__WHAT YOU ARE ASKED TO DO__
Write out the records beneath this line exactly as they appear, minus any images.

** BEGIN DATASET RECORDS **

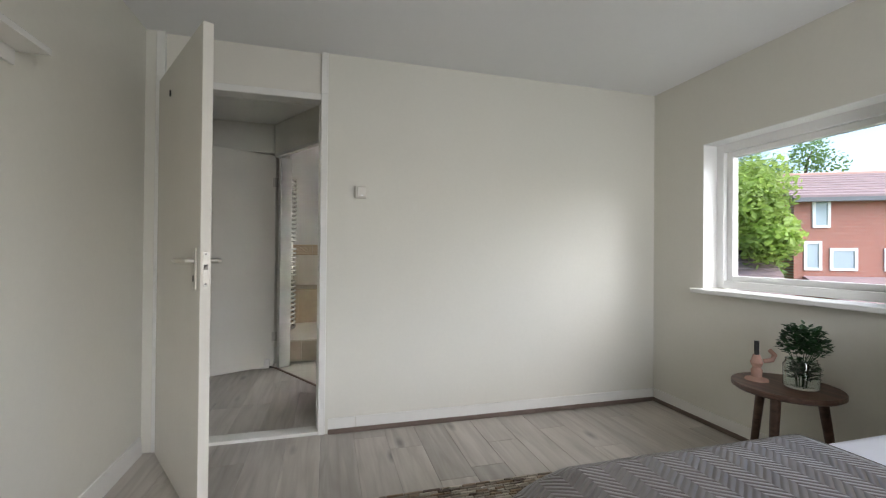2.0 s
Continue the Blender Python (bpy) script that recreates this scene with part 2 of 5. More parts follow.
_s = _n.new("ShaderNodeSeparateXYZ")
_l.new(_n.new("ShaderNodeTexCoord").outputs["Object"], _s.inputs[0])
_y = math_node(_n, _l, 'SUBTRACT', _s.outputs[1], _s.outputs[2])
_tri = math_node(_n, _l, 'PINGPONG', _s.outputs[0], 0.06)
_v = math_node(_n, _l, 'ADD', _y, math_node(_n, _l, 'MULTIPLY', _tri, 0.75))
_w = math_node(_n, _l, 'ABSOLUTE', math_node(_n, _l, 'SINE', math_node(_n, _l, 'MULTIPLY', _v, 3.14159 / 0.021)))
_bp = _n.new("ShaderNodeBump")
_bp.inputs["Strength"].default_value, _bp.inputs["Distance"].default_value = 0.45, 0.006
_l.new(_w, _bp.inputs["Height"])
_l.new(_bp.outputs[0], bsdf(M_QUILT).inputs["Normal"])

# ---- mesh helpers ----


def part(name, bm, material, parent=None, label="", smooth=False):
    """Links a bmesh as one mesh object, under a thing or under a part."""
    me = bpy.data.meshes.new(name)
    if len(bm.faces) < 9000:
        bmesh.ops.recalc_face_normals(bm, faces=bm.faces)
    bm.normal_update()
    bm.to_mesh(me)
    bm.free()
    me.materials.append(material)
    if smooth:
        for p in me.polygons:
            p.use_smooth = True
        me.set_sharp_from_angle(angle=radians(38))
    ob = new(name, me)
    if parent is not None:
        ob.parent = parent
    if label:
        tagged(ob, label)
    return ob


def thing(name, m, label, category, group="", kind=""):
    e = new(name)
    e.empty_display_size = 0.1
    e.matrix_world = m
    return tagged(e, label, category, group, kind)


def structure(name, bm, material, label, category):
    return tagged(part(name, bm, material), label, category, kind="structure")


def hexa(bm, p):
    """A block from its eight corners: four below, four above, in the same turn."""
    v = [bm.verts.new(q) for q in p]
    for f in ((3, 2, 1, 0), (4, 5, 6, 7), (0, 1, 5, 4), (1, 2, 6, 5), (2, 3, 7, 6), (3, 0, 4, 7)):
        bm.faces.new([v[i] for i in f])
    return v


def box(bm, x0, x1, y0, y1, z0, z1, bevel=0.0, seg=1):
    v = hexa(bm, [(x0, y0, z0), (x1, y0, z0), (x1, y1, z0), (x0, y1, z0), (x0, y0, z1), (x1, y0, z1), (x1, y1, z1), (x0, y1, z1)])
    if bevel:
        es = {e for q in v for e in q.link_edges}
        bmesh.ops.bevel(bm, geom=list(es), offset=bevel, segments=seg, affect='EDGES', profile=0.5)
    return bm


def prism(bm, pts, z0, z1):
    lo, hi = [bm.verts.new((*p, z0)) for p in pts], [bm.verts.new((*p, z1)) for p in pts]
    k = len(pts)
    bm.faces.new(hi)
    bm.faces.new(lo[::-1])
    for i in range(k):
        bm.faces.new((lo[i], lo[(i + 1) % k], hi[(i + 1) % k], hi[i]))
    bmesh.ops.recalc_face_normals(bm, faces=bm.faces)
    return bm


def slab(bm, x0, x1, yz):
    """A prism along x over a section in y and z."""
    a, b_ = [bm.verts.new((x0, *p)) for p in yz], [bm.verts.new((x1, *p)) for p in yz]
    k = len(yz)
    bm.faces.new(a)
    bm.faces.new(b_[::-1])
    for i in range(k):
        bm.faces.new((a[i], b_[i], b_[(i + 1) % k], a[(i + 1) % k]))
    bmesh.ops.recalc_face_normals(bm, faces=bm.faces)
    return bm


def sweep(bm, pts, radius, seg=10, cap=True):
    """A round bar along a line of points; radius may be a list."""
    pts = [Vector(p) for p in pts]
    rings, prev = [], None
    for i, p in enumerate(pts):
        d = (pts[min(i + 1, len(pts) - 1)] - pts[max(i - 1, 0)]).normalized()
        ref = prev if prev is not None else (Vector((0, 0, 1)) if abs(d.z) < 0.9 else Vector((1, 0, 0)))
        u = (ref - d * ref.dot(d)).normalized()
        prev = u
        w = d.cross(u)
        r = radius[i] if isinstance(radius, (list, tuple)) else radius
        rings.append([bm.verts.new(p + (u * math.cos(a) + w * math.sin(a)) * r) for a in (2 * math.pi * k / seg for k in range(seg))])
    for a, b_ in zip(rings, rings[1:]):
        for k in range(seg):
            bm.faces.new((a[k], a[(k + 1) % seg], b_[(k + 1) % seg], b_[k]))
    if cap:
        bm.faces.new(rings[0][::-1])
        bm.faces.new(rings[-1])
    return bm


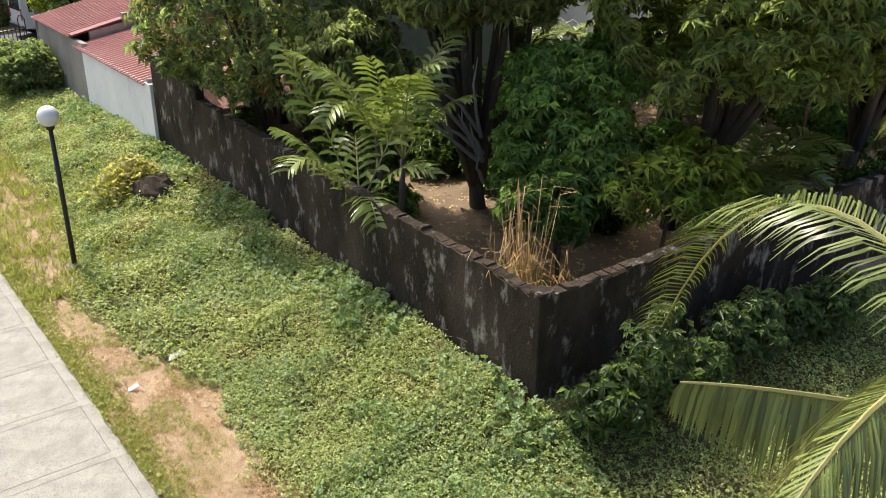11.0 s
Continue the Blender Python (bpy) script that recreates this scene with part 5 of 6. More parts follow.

** END DATASET RECORDS **

__THE RESULT__
2.0 s
Continue the Blender Python (bpy) script that recreates this scene with part 2 of 5. More parts follow.
_s = _n.new("ShaderNodeSeparateXYZ")
_l.new(_n.new("ShaderNodeTexCoord").outputs["Object"], _s.inputs[0])
_y = math_node(_n, _l, 'SUBTRACT', _s.outputs[1], _s.outputs[2])
_tri = math_node(_n, _l, 'PINGPONG', _s.outputs[0], 0.06)
_v = math_node(_n, _l, 'ADD', _y, math_node(_n, _l, 'MULTIPLY', _tri, 0.75))
_w = math_node(_n, _l, 'ABSOLUTE', math_node(_n, _l, 'SINE', math_node(_n, _l, 'MULTIPLY', _v, 3.14159 / 0.021)))
_bp = _n.new("ShaderNodeBump")
_bp.inputs["Strength"].default_value, _bp.inputs["Distance"].default_value = 0.45, 0.006
_l.new(_w, _bp.inputs["Height"])
_l.new(_bp.outputs[0], bsdf(M_QUILT).inputs["Normal"])

# ---- mesh helpers ----


def part(name, bm, material, parent=None, label="", smooth=False):
    """Links a bmesh as one mesh object, under a thing or under a part."""
    me = bpy.data.meshes.new(name)
    if len(bm.faces) < 9000:
        bmesh.ops.recalc_face_normals(bm, faces=bm.faces)
    bm.normal_update()
    bm.to_mesh(me)
    bm.free()
    me.materials.append(material)
    if smooth:
        for p in me.polygons:
            p.use_smooth = True
        me.set_sharp_from_angle(angle=radians(38))
    ob = new(name, me)
    if parent is not None:
        ob.parent = parent
    if label:
        tagged(ob, label)
    return ob


def thing(name, m, label, category, group="", kind=""):
    e = new(name)
    e.empty_display_size = 0.1
    e.matrix_world = m
    return tagged(e, label, category, group, kind)


def structure(name, bm, material, label, category):
    return tagged(part(name, bm, material), label, category, kind="structure")


def hexa(bm, p):
    """A block from its eight corners: four below, four above, in the same turn."""
    v = [bm.verts.new(q) for q in p]
    for f in ((3, 2, 1, 0), (4, 5, 6, 7), (0, 1, 5, 4), (1, 2, 6, 5), (2, 3, 7, 6), (3, 0, 4, 7)):
        bm.faces.new([v[i] for i in f])
    return v


def box(bm, x0, x1, y0, y1, z0, z1, bevel=0.0, seg=1):
    v = hexa(bm, [(x0, y0, z0), (x1, y0, z0), (x1, y1, z0), (x0, y1, z0), (x0, y0, z1), (x1, y0, z1), (x1, y1, z1), (x0, y1, z1)])
    if bevel:
        es = {e for q in v for e in q.link_edges}
        bmesh.ops.bevel(bm, geom=list(es), offset=bevel, segments=seg, affect='EDGES', profile=0.5)
    return bm


def prism(bm, pts, z0, z1):
    lo, hi = [bm.verts.new((*p, z0)) for p in pts], [bm.verts.new((*p, z1)) for p in pts]
    k = len(pts)
    bm.faces.new(hi)
    bm.faces.new(lo[::-1])
    for i in range(k):
        bm.faces.new((lo[i], lo[(i + 1) % k], hi[(i + 1) % k], hi[i]))
    bmesh.ops.recalc_face_normals(bm, faces=bm.faces)
    return bm


def slab(bm, x0, x1, yz):
    """A prism along x over a section in y and z."""
    a, b_ = [bm.verts.new((x0, *p)) for p in yz], [bm.verts.new((x1, *p)) for p in yz]
    k = len(yz)
    bm.faces.new(a)
    bm.faces.new(b_[::-1])
    for i in range(k):
        bm.faces.new((a[i], b_[i], b_[(i + 1) % k], a[(i + 1) % k]))
    bmesh.ops.recalc_face_normals(bm, faces=bm.faces)
    return bm


def sweep(bm, pts, radius, seg=10, cap=True):
    """A round bar along a line of points; radius may be a list."""
    pts = [Vector(p) for p in pts]
    rings, prev = [], None
    for i, p in enumerate(pts):
        d = (pts[min(i + 1, len(pts) - 1)] - pts[max(i - 1, 0)]).normalized()
        ref = prev if prev is not None else (Vector((0, 0, 1)) if abs(d.z) < 0.9 else Vector((1, 0, 0)))
        u = (ref - d * ref.dot(d)).normalized()
        prev = u
        w = d.cross(u)
        r = radius[i] if isinstance(radius, (list, tuple)) else radius
        rings.append([bm.verts.new(p + (u * math.cos(a) + w * math.sin(a)) * r) for a in (2 * math.pi * k / seg for k in range(seg))])
    for a, b_ in zip(rings, rings[1:]):
        for k in range(seg):
            bm.faces.new((a[k], a[(k + 1) % seg], b_[(k + 1) % seg], b_[k]))
    if cap:
        bm.faces.new(rings[0][::-1])
        bm.faces.new(rings[-1])
    return bm


11.0 s
Continue the Blender Python (bpy) script that recreates this scene with part 5 of 6. More parts follow.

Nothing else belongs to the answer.